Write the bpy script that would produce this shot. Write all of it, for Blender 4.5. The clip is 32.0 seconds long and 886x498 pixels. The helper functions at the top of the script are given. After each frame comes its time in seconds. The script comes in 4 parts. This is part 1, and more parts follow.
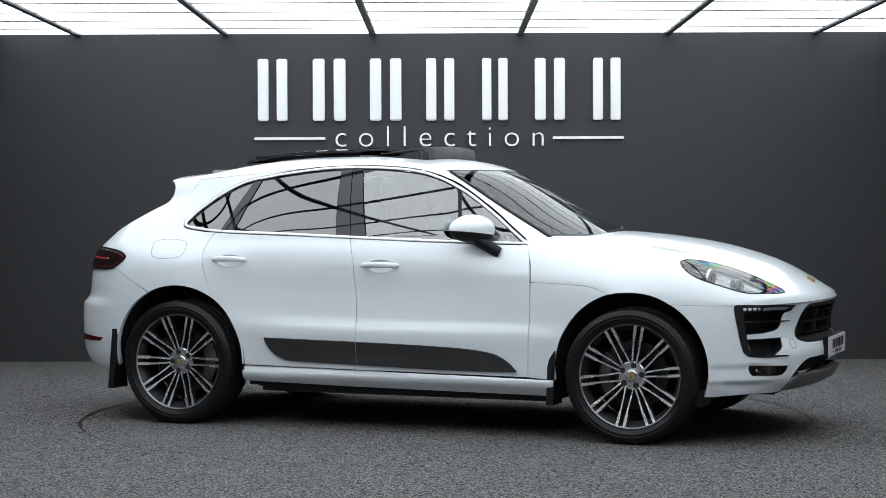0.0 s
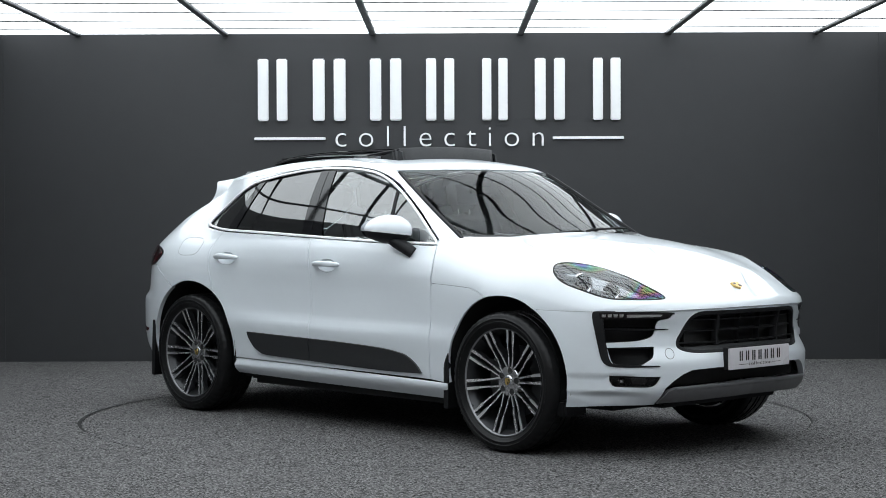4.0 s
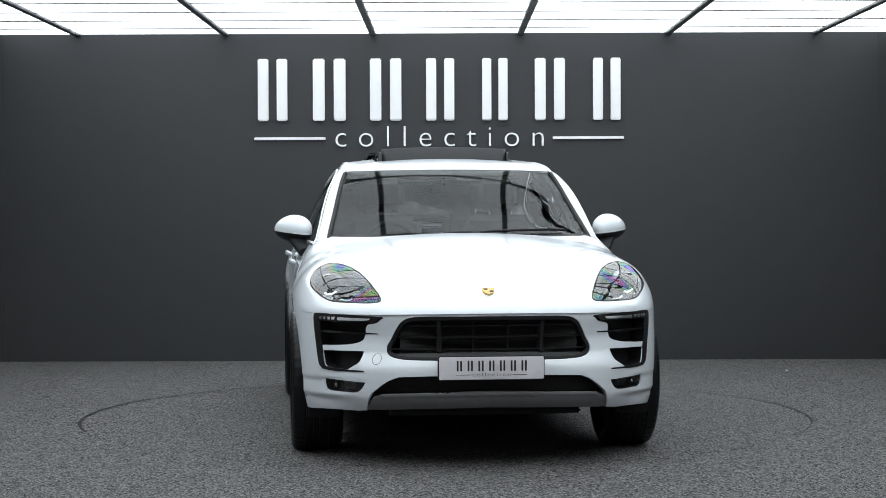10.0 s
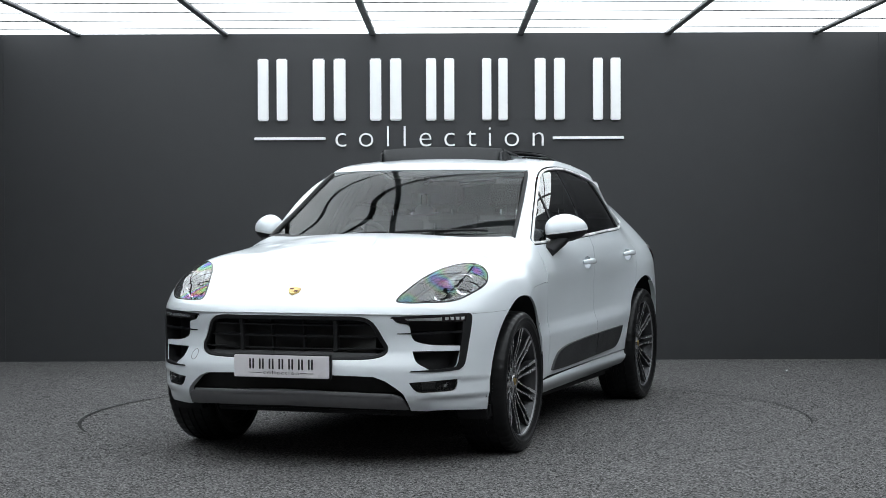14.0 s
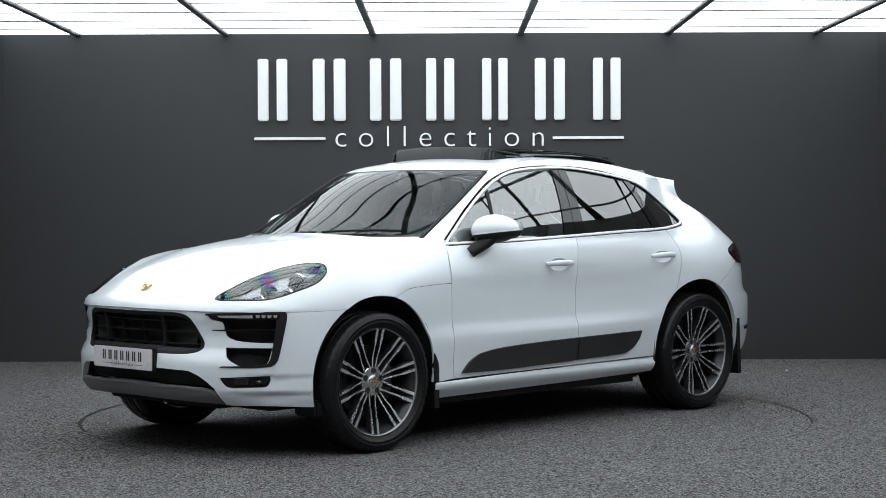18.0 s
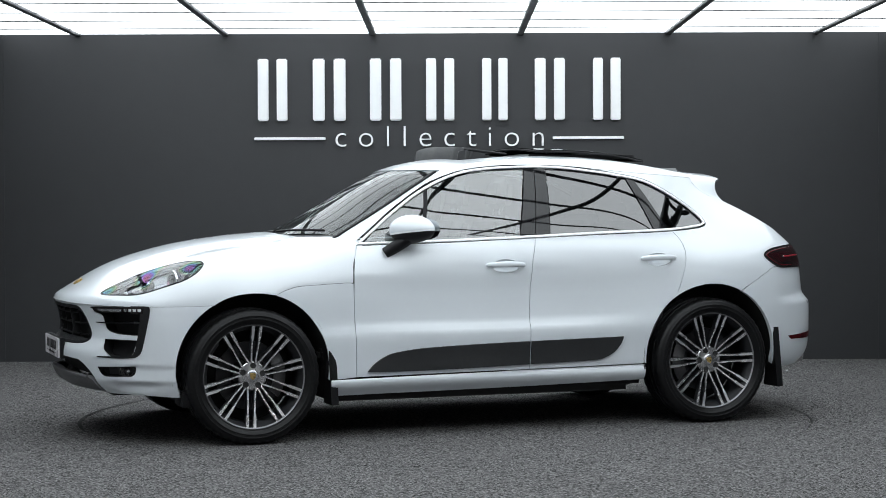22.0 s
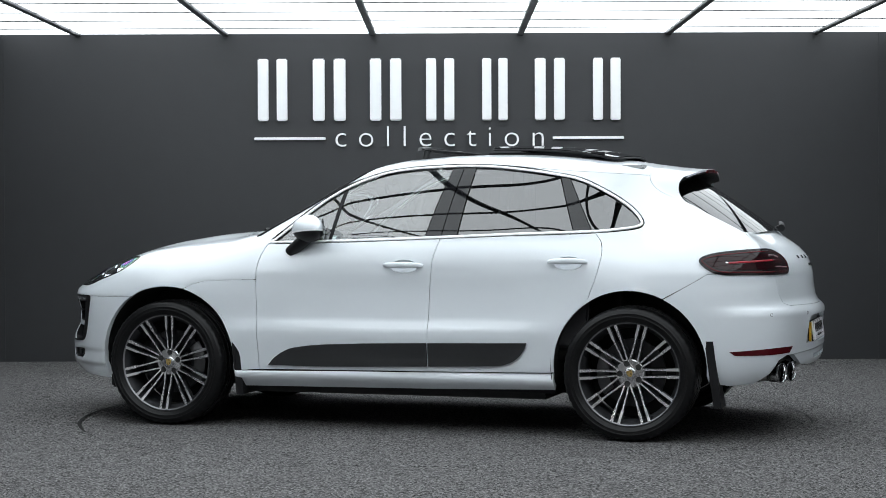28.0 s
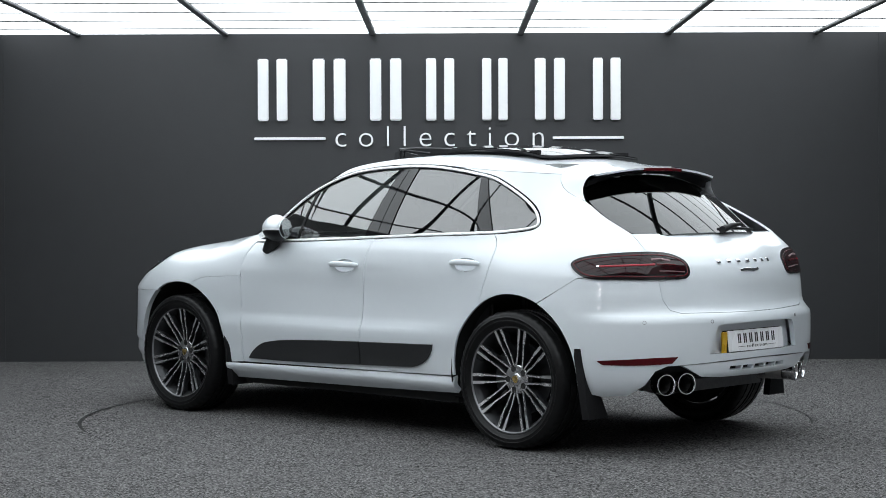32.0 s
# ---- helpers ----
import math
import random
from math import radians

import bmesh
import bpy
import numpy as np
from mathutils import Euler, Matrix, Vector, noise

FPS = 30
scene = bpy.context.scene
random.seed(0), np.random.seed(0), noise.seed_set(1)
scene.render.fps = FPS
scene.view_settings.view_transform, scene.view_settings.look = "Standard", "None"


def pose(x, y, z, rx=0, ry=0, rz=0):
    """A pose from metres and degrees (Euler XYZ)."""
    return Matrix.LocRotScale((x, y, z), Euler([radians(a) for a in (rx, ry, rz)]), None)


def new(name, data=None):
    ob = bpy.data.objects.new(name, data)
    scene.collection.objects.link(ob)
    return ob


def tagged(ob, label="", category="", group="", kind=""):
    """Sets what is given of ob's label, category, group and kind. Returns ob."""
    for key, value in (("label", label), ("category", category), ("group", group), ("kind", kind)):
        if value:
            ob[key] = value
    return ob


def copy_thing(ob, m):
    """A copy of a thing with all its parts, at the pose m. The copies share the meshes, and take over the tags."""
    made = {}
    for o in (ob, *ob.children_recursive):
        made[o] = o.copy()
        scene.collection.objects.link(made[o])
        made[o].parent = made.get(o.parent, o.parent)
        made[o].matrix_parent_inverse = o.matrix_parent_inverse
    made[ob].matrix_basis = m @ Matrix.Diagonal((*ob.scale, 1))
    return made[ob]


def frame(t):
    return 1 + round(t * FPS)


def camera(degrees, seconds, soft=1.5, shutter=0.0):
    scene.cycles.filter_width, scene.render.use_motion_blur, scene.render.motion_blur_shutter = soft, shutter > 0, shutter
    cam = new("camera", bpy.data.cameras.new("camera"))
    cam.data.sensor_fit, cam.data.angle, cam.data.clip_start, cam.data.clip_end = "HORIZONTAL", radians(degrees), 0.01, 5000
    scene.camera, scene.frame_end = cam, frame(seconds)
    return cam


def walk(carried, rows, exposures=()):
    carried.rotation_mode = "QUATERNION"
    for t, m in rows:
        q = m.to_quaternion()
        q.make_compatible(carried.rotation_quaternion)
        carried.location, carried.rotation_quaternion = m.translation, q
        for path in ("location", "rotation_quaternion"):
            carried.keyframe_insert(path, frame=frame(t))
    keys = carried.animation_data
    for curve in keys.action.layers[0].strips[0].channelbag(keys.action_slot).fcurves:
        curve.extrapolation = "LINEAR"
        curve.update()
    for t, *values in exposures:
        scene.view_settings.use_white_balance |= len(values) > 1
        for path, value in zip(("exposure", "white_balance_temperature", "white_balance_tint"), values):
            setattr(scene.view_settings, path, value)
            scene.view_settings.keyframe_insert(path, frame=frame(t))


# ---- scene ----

^^^^

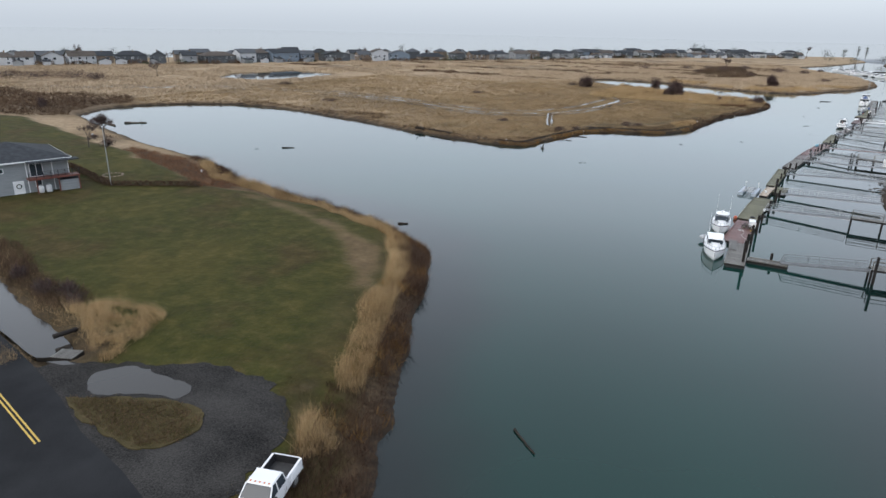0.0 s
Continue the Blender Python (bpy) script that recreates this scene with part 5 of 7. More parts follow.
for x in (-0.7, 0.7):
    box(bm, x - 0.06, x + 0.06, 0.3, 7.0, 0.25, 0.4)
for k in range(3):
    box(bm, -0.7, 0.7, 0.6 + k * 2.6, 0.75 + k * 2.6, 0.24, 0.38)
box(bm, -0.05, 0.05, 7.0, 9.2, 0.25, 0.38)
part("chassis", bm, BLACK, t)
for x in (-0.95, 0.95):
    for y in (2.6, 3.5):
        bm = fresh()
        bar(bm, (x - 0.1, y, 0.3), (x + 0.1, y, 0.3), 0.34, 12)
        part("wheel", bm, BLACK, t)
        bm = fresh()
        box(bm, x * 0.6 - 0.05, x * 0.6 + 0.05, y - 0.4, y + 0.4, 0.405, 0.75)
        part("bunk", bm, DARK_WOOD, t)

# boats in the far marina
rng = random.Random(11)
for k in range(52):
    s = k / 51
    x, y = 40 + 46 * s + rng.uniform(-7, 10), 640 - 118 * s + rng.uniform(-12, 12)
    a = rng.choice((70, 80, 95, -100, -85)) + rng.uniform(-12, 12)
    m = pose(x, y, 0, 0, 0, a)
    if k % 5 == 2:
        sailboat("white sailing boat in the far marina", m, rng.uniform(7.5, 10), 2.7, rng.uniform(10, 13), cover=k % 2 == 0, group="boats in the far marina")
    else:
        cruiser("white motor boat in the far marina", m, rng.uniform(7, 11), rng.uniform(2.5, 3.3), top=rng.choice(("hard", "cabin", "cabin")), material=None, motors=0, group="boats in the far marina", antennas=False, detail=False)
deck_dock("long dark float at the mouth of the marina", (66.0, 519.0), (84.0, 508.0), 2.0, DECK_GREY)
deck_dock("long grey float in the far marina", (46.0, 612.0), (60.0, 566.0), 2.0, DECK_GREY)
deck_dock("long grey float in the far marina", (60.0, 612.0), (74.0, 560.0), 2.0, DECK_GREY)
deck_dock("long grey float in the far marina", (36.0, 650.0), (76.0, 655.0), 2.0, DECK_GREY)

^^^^

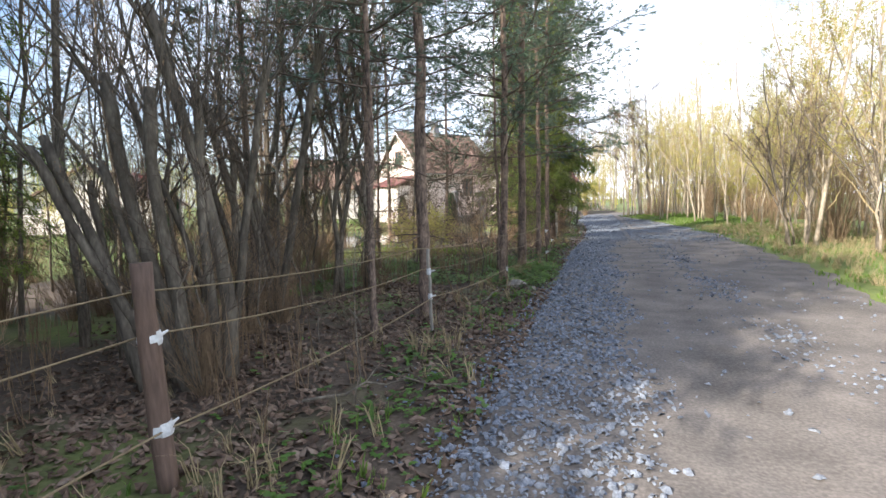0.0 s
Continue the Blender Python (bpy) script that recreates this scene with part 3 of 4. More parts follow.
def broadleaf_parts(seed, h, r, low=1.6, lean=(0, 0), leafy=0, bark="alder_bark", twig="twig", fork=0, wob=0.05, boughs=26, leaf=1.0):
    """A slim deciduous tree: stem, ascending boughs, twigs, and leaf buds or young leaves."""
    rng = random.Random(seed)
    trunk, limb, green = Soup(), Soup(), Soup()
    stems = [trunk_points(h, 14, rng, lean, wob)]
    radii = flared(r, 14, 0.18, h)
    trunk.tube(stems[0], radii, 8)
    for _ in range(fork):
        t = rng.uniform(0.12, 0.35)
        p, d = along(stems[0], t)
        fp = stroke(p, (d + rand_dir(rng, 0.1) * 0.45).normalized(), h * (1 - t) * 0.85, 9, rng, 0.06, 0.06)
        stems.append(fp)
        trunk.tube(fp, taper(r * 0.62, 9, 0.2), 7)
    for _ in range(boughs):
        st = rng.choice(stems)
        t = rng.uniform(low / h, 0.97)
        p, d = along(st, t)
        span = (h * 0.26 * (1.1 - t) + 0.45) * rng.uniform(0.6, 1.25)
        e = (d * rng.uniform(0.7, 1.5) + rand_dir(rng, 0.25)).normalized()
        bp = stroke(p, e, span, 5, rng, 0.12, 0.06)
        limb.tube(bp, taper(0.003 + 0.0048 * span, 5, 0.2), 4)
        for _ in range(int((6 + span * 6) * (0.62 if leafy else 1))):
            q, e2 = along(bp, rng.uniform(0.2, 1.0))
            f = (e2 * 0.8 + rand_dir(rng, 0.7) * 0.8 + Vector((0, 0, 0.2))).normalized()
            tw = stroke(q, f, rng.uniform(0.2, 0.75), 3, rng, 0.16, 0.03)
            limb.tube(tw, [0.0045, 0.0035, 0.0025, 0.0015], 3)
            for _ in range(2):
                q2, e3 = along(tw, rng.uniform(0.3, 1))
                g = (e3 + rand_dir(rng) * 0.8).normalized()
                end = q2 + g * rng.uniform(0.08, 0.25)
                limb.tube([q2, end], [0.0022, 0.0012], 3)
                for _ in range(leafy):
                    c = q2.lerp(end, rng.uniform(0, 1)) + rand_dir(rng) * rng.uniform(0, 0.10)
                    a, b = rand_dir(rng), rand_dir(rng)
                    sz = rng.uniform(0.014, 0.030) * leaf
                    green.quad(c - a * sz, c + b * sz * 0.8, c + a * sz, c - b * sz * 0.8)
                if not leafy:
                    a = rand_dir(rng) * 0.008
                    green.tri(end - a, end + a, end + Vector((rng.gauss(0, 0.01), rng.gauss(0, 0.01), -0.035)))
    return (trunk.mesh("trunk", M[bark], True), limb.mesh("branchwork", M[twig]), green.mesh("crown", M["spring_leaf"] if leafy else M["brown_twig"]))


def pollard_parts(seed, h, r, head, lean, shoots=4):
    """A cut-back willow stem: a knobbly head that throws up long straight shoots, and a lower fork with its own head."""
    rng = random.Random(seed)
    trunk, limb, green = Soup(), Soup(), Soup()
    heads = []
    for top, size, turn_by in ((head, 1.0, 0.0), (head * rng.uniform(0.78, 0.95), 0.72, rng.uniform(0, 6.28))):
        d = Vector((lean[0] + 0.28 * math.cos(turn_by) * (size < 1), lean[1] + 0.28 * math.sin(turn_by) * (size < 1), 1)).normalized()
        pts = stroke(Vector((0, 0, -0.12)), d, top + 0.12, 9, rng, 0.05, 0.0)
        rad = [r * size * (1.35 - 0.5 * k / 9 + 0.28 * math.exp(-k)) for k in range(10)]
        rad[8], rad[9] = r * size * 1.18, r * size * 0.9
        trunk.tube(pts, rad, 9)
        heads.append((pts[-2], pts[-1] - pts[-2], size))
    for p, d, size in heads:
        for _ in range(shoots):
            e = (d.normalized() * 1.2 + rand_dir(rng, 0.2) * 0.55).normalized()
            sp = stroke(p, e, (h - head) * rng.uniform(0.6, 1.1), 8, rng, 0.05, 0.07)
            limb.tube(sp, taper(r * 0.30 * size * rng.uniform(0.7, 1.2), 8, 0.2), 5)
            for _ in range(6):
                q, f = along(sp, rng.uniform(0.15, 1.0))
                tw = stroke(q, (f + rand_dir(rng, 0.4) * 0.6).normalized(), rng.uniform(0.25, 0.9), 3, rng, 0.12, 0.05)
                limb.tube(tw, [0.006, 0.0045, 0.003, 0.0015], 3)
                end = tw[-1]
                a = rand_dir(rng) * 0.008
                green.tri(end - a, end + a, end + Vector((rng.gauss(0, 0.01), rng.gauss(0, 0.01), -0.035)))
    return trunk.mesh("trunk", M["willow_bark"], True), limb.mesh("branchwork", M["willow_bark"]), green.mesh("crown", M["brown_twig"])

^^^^

Aim » Copy nothing but the lines above from the one with "Write the bpy" to the one with "# ---- helpers", inclusive, word for word. Leave every picture out.

Answer to the problem »
Write the bpy script that would produce this shot. Write all of it, for Blender 4.5. The clip is 32.0 seconds long and 886x498 pixels. The helper functions at the top of the script are given. After each frame comes its time in seconds. The script comes in 4 parts. This is part 1, and more parts follow.
0.0 s
4.0 s
10.0 s
14.0 s
18.0 s
22.0 s
28.0 s
32.0 s
# ---- helpers ----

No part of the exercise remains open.